Schumer calls on House to pass kids online safety bills
Senate Majority Leader Chuck Schumer is demanding that House Republicans quickly move to pass two bills that seek to make online platforms and social media more safe for children to use.
The two bills, the Kids Online Safety Act and the Children and Teens’ Online Privacy Protection Act, passed with 90 yes votes in the Senate earlier this year, but neither have moved in the House of Representatives.
On Tuesday, Schumer, D-NY, rallied with families and children outside a central New York middle school to demand that House leadership quickly move to pass KOSA and COPPA before the end of the legislative session in December.

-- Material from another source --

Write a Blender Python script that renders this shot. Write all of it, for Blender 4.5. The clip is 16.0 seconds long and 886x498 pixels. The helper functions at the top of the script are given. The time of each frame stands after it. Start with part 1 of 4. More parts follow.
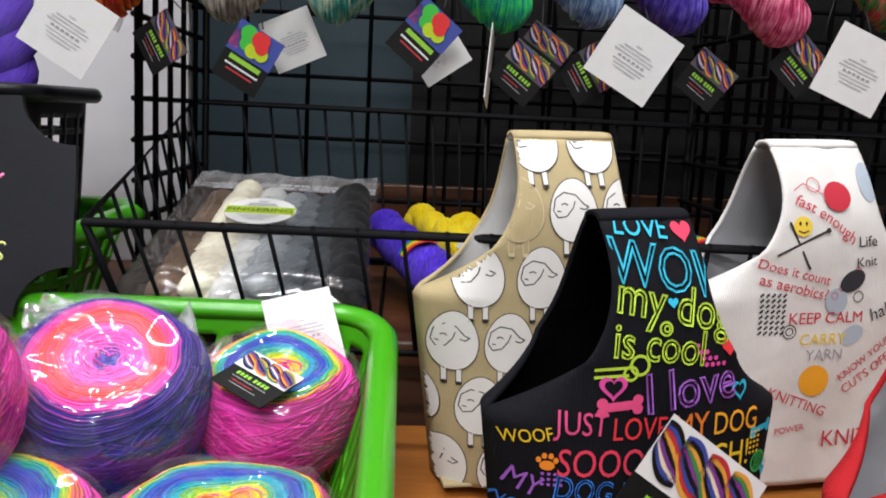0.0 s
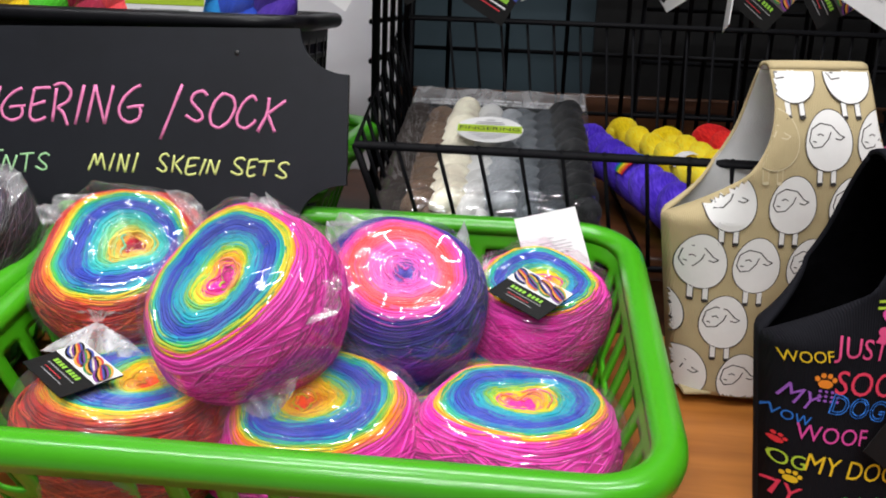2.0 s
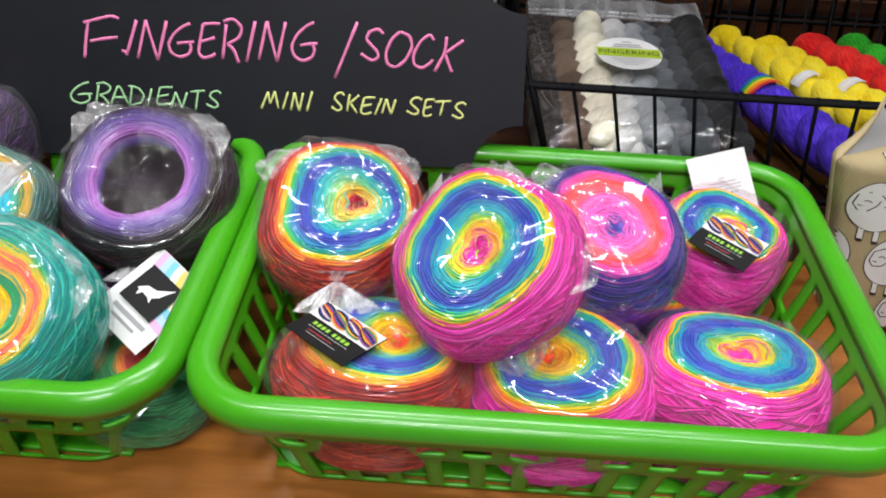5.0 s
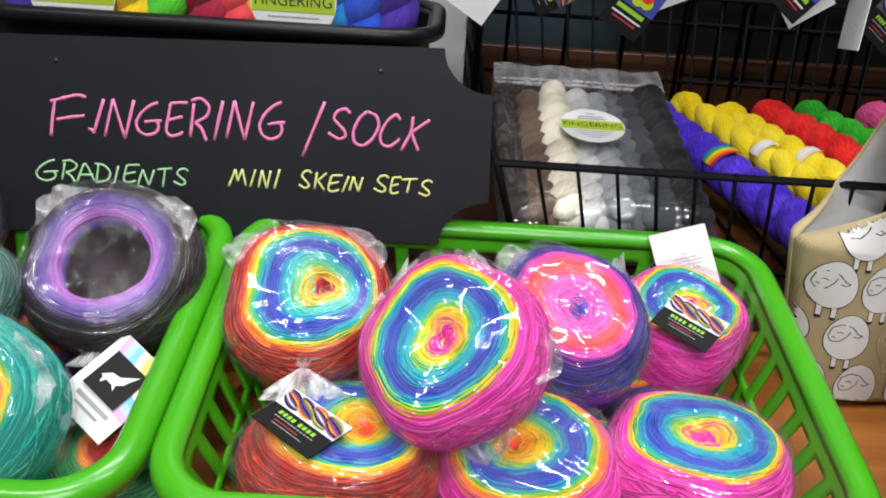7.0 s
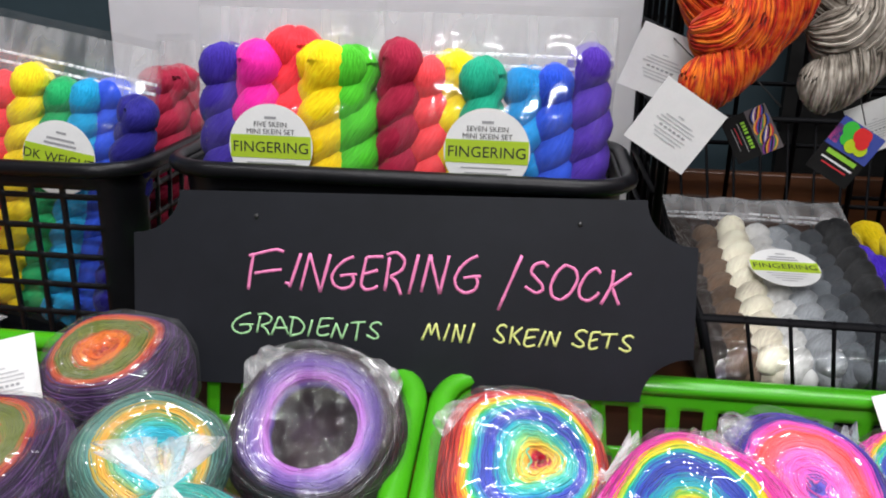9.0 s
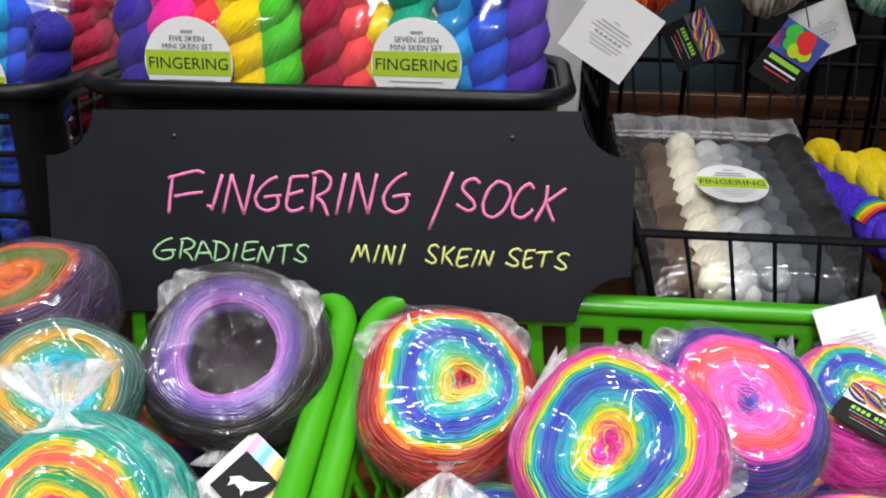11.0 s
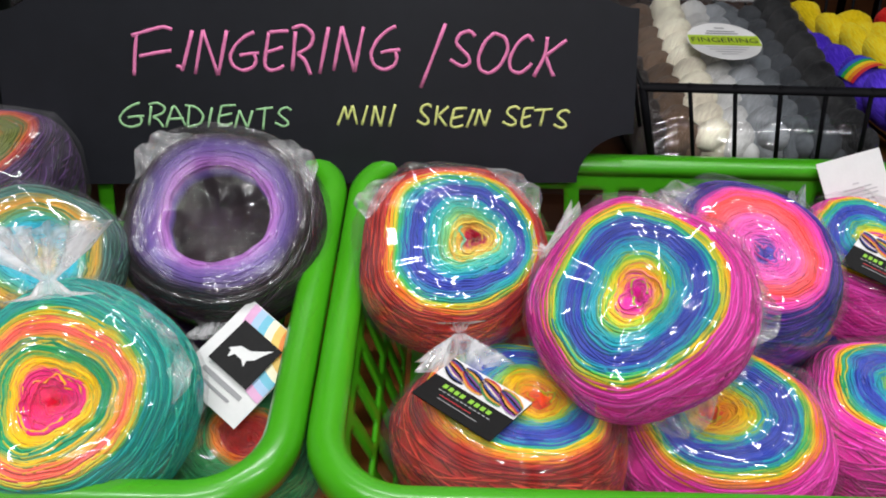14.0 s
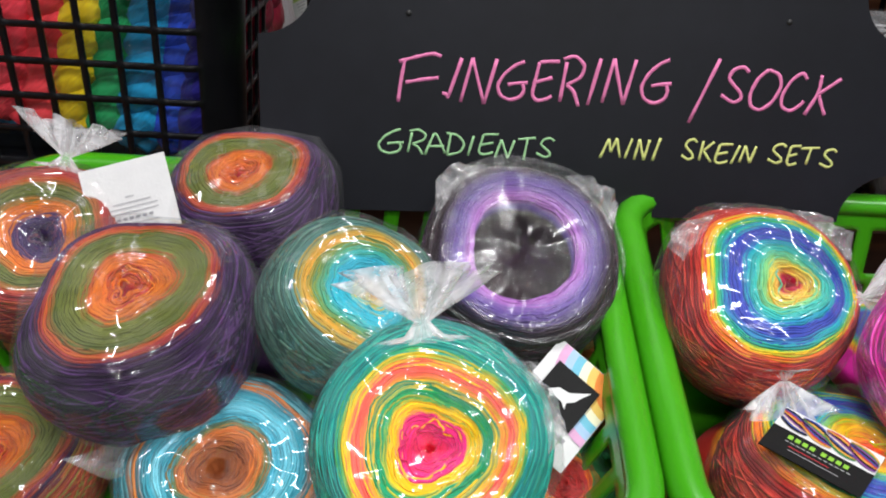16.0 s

“I’ve met with countless families from New York, including right here in central New York and the North Country, and across the United States who have endured unimaginable pain and who are fighting to make sure what happened to their child doesn’t happen to others,” Schumer said. “The Senate acted, and working with these parents, teachers, and advocates, passed legislation to put our children first and protect them from the dangers of the internet and social media. Now, it’s time for the House to do its job and pass these bills ASAP to protect our children online.”
KOSA will require that social media companies and web service providers give users under age 18 an option to delete all data on them from the service, and an option to turn off algorithmic content recommendations. It would also give more power to parents with content control utilities, and would require dedicated scientific studies on the impact of social media on children and teens mental health.
COPPA would update a bill first passed in 1998, requiring that online platforms maintain no data on users under age 17, ban targeted advertising for children, and expand the definition of what platforms must take steps to protect underage users.
These bills have been supported by a number of advocates in New York including Mary Rodee, a St. Lawrence County mother whose son Riley took his own life in 2021 after being targeted and exploited on Facebook. Rodee has been working since then to pass more substantive online safety legislation at the state and federal levels, and was in attendance at Schumer’s rally on Tuesday.
Rodee said she was disappointed to see that, after all the advocacy and work she and other parents have done to get KOSA and COPPA passed in the Senate, it’s still not the law in the U.S.
“The Speaker of the House said they’re not taking it up, and I don’t understand how it’s even a choice for him at this point,” she said in an interview Tuesday afternoon.
She said while she’s been discouraged somewhat by the incredibly hard work that it’s taken to get the bills passed in the Senate, she and her fellow advocates are forging ahead with work in the House.
Rodee said she’s reached out to a number of House Representatives, including Reps. Brandon Williams, R-Syracuse, and Claudia L. Tenney, R-Cleveland, about supporting the legislation. Congresswoman Elise Stefanik, R-Schuylerville, is already a cosponsor of the House versions of both bills.
But Rodee said she’s found it difficult to advocate with lawmakers from districts she doesn’t vote in.
“Schumer, I can vote for him, but these representatives whose districts I’m not in, it’s very difficult to get in touch with them,” she said.
But they’re working, her and the other advocates, to get these bills passed by Congress and sent to the President. Rodee said it’s imperative they pass as soon as possible.
“We need to do this, we need this to go to the President,” she said. “Because these bills won’t totally stop it, but they’ll put in guardrails.”
She said the work seems endless, with more advocacy if both bills are signed into law. And as an educator in St. Lawrence County, Rodee said she sees worrying signs of how necessary new online safety laws are.
“It’s a marathon, and we just have to keep at it,” she said. “I’m going to walk into school tomorrow, and watch as they hand 5-year-olds Chromebooks with no training at all. And I realize, I can’t fight every battle, and I have to take this fight to Facebook and get them to keep kids safe.”
Rodee said she will continue to advocate on the issue as long as she’s needed, despite the toll it takes on her. She’s toured the country telling people about her son and how he died, giving that cautionary tale again and again.
“It seems repetitive to me, but I realize, every room I’m in there are more people who haven’t heard his story and who don’t know the dangers, and every time I tell it, more people learn about Riley and how special he was, and hopefully that story has an impact that changes things,” she said.